- What is needed
Output every line of the data exactly as it appears.

= = = = =

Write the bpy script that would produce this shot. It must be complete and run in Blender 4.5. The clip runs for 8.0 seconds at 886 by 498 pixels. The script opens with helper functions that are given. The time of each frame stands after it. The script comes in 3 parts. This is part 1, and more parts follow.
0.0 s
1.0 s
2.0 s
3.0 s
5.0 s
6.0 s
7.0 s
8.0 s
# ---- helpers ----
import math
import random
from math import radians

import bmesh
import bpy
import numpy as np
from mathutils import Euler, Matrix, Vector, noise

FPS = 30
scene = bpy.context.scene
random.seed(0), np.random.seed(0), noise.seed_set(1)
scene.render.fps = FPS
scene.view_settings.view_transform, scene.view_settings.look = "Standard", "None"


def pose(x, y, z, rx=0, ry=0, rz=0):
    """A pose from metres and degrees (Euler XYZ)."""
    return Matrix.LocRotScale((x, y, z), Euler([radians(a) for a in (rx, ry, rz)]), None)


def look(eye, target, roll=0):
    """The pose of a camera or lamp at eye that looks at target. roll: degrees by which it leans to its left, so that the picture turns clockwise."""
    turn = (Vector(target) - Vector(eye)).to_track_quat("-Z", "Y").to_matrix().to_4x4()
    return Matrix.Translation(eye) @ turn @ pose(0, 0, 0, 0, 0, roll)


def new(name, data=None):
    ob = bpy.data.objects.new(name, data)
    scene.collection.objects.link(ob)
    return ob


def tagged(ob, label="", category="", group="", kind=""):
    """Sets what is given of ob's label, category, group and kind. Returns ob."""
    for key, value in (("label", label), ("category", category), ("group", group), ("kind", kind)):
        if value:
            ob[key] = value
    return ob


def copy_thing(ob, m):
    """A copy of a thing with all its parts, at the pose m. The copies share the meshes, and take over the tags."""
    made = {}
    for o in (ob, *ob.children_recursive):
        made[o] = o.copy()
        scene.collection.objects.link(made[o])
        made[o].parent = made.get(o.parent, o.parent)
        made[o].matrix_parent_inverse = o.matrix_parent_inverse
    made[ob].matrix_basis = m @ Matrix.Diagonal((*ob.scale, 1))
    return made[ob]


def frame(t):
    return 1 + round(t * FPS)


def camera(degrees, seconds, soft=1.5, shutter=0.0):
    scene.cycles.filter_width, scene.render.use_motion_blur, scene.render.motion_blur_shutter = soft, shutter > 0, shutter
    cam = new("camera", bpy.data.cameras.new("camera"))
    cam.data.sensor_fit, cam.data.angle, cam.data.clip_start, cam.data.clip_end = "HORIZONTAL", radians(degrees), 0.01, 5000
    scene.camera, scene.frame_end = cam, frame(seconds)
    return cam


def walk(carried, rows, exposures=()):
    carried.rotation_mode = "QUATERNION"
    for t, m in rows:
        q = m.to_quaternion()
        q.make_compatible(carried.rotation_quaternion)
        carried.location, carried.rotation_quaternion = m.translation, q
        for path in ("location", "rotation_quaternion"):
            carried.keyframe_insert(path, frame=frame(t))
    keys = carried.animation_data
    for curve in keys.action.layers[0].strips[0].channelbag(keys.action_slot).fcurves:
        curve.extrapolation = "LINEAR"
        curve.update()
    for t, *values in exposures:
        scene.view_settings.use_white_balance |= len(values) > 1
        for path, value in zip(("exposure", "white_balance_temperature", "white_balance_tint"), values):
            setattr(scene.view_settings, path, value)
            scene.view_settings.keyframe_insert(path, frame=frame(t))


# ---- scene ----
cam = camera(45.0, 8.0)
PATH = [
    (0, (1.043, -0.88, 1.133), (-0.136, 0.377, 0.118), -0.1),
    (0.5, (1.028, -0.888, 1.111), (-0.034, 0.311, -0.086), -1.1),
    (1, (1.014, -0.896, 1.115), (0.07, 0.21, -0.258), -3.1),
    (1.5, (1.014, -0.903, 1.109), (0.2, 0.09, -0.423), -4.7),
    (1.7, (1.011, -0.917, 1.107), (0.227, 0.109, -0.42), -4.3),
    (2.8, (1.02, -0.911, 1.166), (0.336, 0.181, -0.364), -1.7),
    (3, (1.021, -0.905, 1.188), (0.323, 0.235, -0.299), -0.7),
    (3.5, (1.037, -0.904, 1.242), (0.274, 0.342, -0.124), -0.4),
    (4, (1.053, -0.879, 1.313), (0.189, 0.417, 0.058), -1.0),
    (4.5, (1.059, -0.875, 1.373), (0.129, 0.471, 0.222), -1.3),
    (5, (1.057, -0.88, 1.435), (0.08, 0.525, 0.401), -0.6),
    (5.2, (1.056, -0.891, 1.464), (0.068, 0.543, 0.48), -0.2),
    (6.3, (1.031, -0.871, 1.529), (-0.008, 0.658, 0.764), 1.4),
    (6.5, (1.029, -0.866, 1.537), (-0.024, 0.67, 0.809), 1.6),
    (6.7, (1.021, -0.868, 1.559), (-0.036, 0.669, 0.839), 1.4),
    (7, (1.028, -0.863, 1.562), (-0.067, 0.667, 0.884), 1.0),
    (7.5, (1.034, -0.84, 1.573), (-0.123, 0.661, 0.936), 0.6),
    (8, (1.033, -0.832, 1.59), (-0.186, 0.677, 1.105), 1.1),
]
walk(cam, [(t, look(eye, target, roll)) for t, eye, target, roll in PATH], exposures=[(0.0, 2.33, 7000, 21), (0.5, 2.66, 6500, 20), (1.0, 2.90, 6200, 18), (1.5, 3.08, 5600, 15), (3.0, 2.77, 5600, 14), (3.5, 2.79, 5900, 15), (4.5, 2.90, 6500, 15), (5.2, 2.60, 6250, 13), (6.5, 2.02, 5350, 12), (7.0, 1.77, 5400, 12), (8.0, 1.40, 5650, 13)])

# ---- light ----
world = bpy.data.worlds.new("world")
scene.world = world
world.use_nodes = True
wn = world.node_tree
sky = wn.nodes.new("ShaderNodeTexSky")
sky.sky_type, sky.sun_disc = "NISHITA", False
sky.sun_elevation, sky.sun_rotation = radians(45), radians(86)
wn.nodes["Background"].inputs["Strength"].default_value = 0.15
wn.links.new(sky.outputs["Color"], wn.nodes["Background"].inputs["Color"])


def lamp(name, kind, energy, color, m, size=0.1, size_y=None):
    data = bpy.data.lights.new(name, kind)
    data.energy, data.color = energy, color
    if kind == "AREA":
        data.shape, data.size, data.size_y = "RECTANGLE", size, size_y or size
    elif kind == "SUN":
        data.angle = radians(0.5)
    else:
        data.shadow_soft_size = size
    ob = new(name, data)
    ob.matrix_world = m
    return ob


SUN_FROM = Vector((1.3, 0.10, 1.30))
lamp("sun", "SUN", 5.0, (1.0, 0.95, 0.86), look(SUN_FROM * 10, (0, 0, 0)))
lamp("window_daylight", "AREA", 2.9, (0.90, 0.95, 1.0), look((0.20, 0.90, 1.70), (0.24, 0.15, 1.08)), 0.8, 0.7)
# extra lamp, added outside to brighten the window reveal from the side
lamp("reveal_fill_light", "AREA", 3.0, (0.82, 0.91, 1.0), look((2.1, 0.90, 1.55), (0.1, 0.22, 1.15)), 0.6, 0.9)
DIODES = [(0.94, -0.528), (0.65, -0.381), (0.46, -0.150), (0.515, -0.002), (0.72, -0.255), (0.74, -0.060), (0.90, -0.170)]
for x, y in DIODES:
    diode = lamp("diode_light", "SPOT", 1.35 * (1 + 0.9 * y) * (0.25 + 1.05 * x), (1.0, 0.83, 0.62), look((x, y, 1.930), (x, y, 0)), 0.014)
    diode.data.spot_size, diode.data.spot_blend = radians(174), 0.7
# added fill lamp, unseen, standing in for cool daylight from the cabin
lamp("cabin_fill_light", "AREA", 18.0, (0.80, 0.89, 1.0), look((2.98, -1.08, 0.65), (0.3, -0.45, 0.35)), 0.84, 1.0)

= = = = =

- Exercise solution
Write the bpy script that would produce this shot. It must be complete and run in Blender 4.5. The clip runs for 8.0 seconds at 886 by 498 pixels. The script opens with helper functions that are given. The time of each frame stands after it. The script comes in 3 parts. This is part 1, and more parts follow.
0.0 s
1.0 s
2.0 s
3.0 s
5.0 s
6.0 s
7.0 s
8.0 s
# ---- helpers ----
import math
import random
from math import radians

import bmesh
import bpy
import numpy as np
from mathutils import Euler, Matrix, Vector, noise

FPS = 30
scene = bpy.context.scene
random.seed(0), np.random.seed(0), noise.seed_set(1)
scene.render.fps = FPS
scene.view_settings.view_transform, scene.view_settings.look = "Standard", "None"


def pose(x, y, z, rx=0, ry=0, rz=0):
    """A pose from metres and degrees (Euler XYZ)."""
    return Matrix.LocRotScale((x, y, z), Euler([radians(a) for a in (rx, ry, rz)]), None)


def look(eye, target, roll=0):
    """The pose of a camera or lamp at eye that looks at target. roll: degrees by which it leans to its left, so that the picture turns clockwise."""
    turn = (Vector(target) - Vector(eye)).to_track_quat("-Z", "Y").to_matrix().to_4x4()
    return Matrix.Translation(eye) @ turn @ pose(0, 0, 0, 0, 0, roll)


def new(name, data=None):
    ob = bpy.data.objects.new(name, data)
    scene.collection.objects.link(ob)
    return ob


def tagged(ob, label="", category="", group="", kind=""):
    """Sets what is given of ob's label, category, group and kind. Returns ob."""
    for key, value in (("label", label), ("category", category), ("group", group), ("kind", kind)):
        if value:
            ob[key] = value
    return ob


def copy_thing(ob, m):
    """A copy of a thing with all its parts, at the pose m. The copies share the meshes, and take over the tags."""
    made = {}
    for o in (ob, *ob.children_recursive):
        made[o] = o.copy()
        scene.collection.objects.link(made[o])
        made[o].parent = made.get(o.parent, o.parent)
        made[o].matrix_parent_inverse = o.matrix_parent_inverse
    made[ob].matrix_basis = m @ Matrix.Diagonal((*ob.scale, 1))
    return made[ob]


def frame(t):
    return 1 + round(t * FPS)


def camera(degrees, seconds, soft=1.5, shutter=0.0):
    scene.cycles.filter_width, scene.render.use_motion_blur, scene.render.motion_blur_shutter = soft, shutter > 0, shutter
    cam = new("camera", bpy.data.cameras.new("camera"))
    cam.data.sensor_fit, cam.data.angle, cam.data.clip_start, cam.data.clip_end = "HORIZONTAL", radians(degrees), 0.01, 5000
    scene.camera, scene.frame_end = cam, frame(seconds)
    return cam


def walk(carried, rows, exposures=()):
    carried.rotation_mode = "QUATERNION"
    for t, m in rows:
        q = m.to_quaternion()
        q.make_compatible(carried.rotation_quaternion)
        carried.location, carried.rotation_quaternion = m.translation, q
        for path in ("location", "rotation_quaternion"):
            carried.keyframe_insert(path, frame=frame(t))
    keys = carried.animation_data
    for curve in keys.action.layers[0].strips[0].channelbag(keys.action_slot).fcurves:
        curve.extrapolation = "LINEAR"
        curve.update()
    for t, *values in exposures:
        scene.view_settings.use_white_balance |= len(values) > 1
        for path, value in zip(("exposure", "white_balance_temperature", "white_balance_tint"), values):
            setattr(scene.view_settings, path, value)
            scene.view_settings.keyframe_insert(path, frame=frame(t))


# ---- scene ----
cam = camera(45.0, 8.0)
PATH = [
    (0, (1.043, -0.88, 1.133), (-0.136, 0.377, 0.118), -0.1),
    (0.5, (1.028, -0.888, 1.111), (-0.034, 0.311, -0.086), -1.1),
    (1, (1.014, -0.896, 1.115), (0.07, 0.21, -0.258), -3.1),
    (1.5, (1.014, -0.903, 1.109), (0.2, 0.09, -0.423), -4.7),
    (1.7, (1.011, -0.917, 1.107), (0.227, 0.109, -0.42), -4.3),
    (2.8, (1.02, -0.911, 1.166), (0.336, 0.181, -0.364), -1.7),
    (3, (1.021, -0.905, 1.188), (0.323, 0.235, -0.299), -0.7),
    (3.5, (1.037, -0.904, 1.242), (0.274, 0.342, -0.124), -0.4),
    (4, (1.053, -0.879, 1.313), (0.189, 0.417, 0.058), -1.0),
    (4.5, (1.059, -0.875, 1.373), (0.129, 0.471, 0.222), -1.3),
    (5, (1.057, -0.88, 1.435), (0.08, 0.525, 0.401), -0.6),
    (5.2, (1.056, -0.891, 1.464), (0.068, 0.543, 0.48), -0.2),
    (6.3, (1.031, -0.871, 1.529), (-0.008, 0.658, 0.764), 1.4),
    (6.5, (1.029, -0.866, 1.537), (-0.024, 0.67, 0.809), 1.6),
    (6.7, (1.021, -0.868, 1.559), (-0.036, 0.669, 0.839), 1.4),
    (7, (1.028, -0.863, 1.562), (-0.067, 0.667, 0.884), 1.0),
    (7.5, (1.034, -0.84, 1.573), (-0.123, 0.661, 0.936), 0.6),
    (8, (1.033, -0.832, 1.59), (-0.186, 0.677, 1.105), 1.1),
]
walk(cam, [(t, look(eye, target, roll)) for t, eye, target, roll in PATH], exposures=[(0.0, 2.33, 7000, 21), (0.5, 2.66, 6500, 20), (1.0, 2.90, 6200, 18), (1.5, 3.08, 5600, 15), (3.0, 2.77, 5600, 14), (3.5, 2.79, 5900, 15), (4.5, 2.90, 6500, 15), (5.2, 2.60, 6250, 13), (6.5, 2.02, 5350, 12), (7.0, 1.77, 5400, 12), (8.0, 1.40, 5650, 13)])

# ---- light ----
world = bpy.data.worlds.new("world")
scene.world = world
world.use_nodes = True
wn = world.node_tree
sky = wn.nodes.new("ShaderNodeTexSky")
sky.sky_type, sky.sun_disc = "NISHITA", False
sky.sun_elevation, sky.sun_rotation = radians(45), radians(86)
wn.nodes["Background"].inputs["Strength"].default_value = 0.15
wn.links.new(sky.outputs["Color"], wn.nodes["Background"].inputs["Color"])


def lamp(name, kind, energy, color, m, size=0.1, size_y=None):
    data = bpy.data.lights.new(name, kind)
    data.energy, data.color = energy, color
    if kind == "AREA":
        data.shape, data.size, data.size_y = "RECTANGLE", size, size_y or size
    elif kind == "SUN":
        data.angle = radians(0.5)
    else:
        data.shadow_soft_size = size
    ob = new(name, data)
    ob.matrix_world = m
    return ob


SUN_FROM = Vector((1.3, 0.10, 1.30))
lamp("sun", "SUN", 5.0, (1.0, 0.95, 0.86), look(SUN_FROM * 10, (0, 0, 0)))
lamp("window_daylight", "AREA", 2.9, (0.90, 0.95, 1.0), look((0.20, 0.90, 1.70), (0.24, 0.15, 1.08)), 0.8, 0.7)
# extra lamp, added outside to brighten the window reveal from the side
lamp("reveal_fill_light", "AREA", 3.0, (0.82, 0.91, 1.0), look((2.1, 0.90, 1.55), (0.1, 0.22, 1.15)), 0.6, 0.9)
DIODES = [(0.94, -0.528), (0.65, -0.381), (0.46, -0.150), (0.515, -0.002), (0.72, -0.255), (0.74, -0.060), (0.90, -0.170)]
for x, y in DIODES:
    diode = lamp("diode_light", "SPOT", 1.35 * (1 + 0.9 * y) * (0.25 + 1.05 * x), (1.0, 0.83, 0.62), look((x, y, 1.930), (x, y, 0)), 0.014)
    diode.data.spot_size, diode.data.spot_blend = radians(174), 0.7
# added fill lamp, unseen, standing in for cool daylight from the cabin
lamp("cabin_fill_light", "AREA", 18.0, (0.80, 0.89, 1.0), look((2.98, -1.08, 0.65), (0.3, -0.45, 0.35)), 0.84, 1.0)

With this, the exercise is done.